→ Aim of the exercise
Output exactly the lines that run from the line containing "q = m.to_quaternion()" through the line containing "setattr(scene.view_settings, path, value)", with both ends included.

→ Listing

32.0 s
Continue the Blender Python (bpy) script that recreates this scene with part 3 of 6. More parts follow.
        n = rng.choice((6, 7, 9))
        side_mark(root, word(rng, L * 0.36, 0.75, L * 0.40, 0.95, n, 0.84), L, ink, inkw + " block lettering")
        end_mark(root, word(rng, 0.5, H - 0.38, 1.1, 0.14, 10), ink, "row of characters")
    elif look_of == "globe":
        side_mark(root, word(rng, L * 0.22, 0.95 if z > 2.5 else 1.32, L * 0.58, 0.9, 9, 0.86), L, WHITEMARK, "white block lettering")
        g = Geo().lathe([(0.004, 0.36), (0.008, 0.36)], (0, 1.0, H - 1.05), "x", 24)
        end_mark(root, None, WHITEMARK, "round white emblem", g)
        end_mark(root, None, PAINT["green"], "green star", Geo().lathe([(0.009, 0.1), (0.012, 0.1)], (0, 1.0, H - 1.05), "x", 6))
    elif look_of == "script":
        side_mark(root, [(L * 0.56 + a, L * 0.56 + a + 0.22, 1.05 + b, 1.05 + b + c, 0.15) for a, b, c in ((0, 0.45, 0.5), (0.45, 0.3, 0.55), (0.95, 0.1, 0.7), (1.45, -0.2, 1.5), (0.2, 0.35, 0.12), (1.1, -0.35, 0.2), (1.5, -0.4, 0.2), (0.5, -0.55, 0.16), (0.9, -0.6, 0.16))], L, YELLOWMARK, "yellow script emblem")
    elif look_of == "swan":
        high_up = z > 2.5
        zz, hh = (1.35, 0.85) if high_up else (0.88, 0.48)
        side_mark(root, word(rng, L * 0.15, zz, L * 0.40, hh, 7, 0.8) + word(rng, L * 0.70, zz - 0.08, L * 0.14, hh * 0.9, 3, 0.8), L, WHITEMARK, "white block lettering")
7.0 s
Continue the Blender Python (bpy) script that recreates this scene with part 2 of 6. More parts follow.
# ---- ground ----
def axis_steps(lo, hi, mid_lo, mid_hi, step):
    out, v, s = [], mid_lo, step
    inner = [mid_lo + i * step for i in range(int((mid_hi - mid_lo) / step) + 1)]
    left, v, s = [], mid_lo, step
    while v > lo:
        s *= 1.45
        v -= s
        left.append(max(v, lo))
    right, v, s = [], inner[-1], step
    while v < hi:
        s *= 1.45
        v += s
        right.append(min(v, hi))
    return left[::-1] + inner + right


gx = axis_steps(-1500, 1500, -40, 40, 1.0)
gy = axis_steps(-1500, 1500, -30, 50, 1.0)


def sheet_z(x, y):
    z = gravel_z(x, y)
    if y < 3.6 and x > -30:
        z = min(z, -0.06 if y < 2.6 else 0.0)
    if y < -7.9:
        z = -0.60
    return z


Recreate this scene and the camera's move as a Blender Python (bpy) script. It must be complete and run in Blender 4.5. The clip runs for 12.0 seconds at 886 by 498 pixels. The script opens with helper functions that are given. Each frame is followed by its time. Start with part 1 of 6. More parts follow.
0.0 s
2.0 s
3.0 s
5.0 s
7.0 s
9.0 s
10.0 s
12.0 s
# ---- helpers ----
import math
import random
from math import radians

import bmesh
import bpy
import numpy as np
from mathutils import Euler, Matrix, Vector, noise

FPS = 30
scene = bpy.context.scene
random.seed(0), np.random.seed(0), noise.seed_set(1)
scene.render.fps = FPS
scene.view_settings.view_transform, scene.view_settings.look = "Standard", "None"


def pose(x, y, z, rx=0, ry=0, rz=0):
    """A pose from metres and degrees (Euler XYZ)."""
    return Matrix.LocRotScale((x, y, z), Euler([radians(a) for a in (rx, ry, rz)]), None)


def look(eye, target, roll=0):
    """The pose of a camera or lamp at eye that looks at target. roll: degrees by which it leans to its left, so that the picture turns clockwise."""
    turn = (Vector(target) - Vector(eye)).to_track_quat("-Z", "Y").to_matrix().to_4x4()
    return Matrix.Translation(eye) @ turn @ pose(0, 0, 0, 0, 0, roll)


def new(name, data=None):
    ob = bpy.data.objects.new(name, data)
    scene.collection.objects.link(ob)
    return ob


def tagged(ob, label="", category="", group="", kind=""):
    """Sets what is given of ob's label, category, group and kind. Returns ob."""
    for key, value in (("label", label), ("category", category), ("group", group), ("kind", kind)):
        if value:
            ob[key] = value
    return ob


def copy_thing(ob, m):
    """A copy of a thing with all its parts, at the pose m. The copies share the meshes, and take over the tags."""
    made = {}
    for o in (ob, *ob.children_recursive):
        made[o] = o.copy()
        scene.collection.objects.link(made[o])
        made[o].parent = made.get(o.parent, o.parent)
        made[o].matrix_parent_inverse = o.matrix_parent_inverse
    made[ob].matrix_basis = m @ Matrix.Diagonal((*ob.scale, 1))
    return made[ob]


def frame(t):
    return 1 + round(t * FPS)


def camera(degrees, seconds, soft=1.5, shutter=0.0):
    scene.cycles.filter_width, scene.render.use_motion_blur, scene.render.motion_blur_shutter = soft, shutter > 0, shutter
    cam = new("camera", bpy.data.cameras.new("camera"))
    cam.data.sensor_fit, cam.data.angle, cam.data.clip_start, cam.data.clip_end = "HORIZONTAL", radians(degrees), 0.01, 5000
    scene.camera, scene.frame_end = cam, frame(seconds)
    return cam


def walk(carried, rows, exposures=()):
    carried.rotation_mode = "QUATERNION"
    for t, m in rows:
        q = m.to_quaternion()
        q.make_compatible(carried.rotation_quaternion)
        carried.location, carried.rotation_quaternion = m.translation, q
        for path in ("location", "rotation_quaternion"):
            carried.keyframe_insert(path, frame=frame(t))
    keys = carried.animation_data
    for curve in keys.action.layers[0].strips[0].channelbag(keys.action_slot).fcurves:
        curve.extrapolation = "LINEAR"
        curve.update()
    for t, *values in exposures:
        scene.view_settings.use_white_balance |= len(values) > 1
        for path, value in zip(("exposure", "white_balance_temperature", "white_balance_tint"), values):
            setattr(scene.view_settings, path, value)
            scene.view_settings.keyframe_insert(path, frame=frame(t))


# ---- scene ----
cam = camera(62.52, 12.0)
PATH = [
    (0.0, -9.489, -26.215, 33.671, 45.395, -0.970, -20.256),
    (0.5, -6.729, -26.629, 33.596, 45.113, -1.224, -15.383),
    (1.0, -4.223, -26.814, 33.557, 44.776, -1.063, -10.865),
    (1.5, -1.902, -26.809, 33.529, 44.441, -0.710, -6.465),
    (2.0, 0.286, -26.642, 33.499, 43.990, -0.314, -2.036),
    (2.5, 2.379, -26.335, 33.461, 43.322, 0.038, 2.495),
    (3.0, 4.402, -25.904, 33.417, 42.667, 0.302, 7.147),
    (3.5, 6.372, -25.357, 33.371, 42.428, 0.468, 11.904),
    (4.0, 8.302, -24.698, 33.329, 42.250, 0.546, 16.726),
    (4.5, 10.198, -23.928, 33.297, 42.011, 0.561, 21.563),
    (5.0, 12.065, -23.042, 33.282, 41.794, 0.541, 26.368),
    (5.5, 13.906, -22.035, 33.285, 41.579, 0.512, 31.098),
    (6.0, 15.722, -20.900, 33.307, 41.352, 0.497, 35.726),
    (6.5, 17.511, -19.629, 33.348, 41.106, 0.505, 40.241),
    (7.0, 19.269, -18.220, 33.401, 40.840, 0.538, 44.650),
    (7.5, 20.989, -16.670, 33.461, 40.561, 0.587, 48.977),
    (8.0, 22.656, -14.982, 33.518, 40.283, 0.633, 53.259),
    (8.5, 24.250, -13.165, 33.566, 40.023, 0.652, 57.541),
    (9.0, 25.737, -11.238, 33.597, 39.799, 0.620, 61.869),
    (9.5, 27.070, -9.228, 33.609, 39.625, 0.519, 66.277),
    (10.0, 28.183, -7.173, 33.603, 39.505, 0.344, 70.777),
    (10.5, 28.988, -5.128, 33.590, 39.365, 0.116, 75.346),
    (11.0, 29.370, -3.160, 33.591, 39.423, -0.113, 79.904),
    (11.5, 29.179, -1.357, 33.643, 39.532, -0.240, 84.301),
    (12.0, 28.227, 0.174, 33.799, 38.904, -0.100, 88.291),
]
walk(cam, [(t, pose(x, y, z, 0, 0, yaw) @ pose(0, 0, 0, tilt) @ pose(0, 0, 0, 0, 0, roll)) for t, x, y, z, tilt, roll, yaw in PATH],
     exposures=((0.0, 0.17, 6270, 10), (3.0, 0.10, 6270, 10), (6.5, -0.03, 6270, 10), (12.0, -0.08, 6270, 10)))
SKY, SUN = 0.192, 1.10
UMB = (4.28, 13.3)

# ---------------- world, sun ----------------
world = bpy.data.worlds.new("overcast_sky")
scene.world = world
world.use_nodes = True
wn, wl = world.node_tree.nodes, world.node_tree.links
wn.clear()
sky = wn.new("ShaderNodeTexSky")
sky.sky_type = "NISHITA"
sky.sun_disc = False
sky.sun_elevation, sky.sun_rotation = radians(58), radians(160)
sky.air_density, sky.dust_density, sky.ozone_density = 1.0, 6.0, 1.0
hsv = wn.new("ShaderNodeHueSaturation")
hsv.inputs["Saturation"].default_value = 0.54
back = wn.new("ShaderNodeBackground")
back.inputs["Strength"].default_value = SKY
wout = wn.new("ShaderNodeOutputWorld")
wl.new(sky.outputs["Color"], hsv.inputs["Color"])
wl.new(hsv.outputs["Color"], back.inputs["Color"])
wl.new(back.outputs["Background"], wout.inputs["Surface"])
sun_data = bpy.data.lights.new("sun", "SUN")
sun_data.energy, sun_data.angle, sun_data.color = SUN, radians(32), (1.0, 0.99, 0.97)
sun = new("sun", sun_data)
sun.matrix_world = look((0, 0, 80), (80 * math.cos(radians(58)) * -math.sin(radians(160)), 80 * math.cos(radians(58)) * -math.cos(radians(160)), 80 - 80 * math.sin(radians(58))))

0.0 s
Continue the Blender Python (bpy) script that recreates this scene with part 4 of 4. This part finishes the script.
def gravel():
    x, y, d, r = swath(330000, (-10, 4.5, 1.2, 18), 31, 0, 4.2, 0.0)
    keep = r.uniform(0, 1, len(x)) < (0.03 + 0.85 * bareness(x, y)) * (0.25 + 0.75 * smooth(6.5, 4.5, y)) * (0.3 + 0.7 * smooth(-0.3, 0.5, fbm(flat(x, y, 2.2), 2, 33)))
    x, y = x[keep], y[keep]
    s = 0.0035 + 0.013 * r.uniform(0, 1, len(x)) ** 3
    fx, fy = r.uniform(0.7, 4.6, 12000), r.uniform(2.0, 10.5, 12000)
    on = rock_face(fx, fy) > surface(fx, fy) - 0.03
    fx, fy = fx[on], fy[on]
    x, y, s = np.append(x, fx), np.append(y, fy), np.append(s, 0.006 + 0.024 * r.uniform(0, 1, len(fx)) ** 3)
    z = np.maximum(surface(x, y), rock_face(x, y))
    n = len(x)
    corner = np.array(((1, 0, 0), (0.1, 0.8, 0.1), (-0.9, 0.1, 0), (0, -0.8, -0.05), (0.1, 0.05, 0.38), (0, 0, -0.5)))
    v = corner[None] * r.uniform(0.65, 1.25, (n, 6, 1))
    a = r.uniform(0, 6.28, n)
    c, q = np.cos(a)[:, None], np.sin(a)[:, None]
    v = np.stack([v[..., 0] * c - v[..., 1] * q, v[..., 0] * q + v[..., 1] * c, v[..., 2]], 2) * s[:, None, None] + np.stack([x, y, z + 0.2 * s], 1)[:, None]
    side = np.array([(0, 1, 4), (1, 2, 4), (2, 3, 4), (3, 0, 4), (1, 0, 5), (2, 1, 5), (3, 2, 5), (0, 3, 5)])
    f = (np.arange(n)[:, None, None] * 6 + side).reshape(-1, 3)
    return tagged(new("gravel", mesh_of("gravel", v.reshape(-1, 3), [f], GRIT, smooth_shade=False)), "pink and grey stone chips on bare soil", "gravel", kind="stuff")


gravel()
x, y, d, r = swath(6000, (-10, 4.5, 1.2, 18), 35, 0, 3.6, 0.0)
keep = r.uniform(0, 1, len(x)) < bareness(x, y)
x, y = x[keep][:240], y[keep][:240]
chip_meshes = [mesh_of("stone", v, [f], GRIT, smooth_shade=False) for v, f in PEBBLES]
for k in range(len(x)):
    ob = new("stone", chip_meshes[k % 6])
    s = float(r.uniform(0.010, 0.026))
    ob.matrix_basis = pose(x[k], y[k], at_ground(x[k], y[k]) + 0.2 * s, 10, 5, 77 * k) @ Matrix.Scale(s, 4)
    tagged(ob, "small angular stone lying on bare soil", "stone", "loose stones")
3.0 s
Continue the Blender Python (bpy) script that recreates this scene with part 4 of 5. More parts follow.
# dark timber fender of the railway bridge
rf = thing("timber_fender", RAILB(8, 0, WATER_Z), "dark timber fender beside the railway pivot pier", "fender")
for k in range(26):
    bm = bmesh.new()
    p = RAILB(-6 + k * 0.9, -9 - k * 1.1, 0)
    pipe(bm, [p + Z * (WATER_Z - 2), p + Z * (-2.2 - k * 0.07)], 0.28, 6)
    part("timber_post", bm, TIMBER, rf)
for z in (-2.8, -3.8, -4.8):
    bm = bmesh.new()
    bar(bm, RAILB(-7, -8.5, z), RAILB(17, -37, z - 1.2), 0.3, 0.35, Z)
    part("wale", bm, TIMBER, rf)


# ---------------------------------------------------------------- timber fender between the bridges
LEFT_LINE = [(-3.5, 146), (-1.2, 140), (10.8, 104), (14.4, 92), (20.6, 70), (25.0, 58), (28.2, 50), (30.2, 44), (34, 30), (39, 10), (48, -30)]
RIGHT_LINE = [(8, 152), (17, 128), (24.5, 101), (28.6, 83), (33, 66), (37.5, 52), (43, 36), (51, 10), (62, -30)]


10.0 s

→ Final result
        q = m.to_quaternion()
        q.make_compatible(carried.rotation_quaternion)
        carried.location, carried.rotation_quaternion = m.translation, q
        for path in ("location", "rotation_quaternion"):
            carried.keyframe_insert(path, frame=frame(t))
    keys = carried.animation_data
    for curve in keys.action.layers[0].strips[0].channelbag(keys.action_slot).fcurves:
        curve.extrapolation = "LINEAR"
        curve.update()
    for t, *values in exposures:
        scene.view_settings.use_white_balance |= len(values) > 1
        for path, value in zip(("exposure", "white_balance_temperature", "white_balance_tint"), values):
            setattr(scene.view_settings, path, value)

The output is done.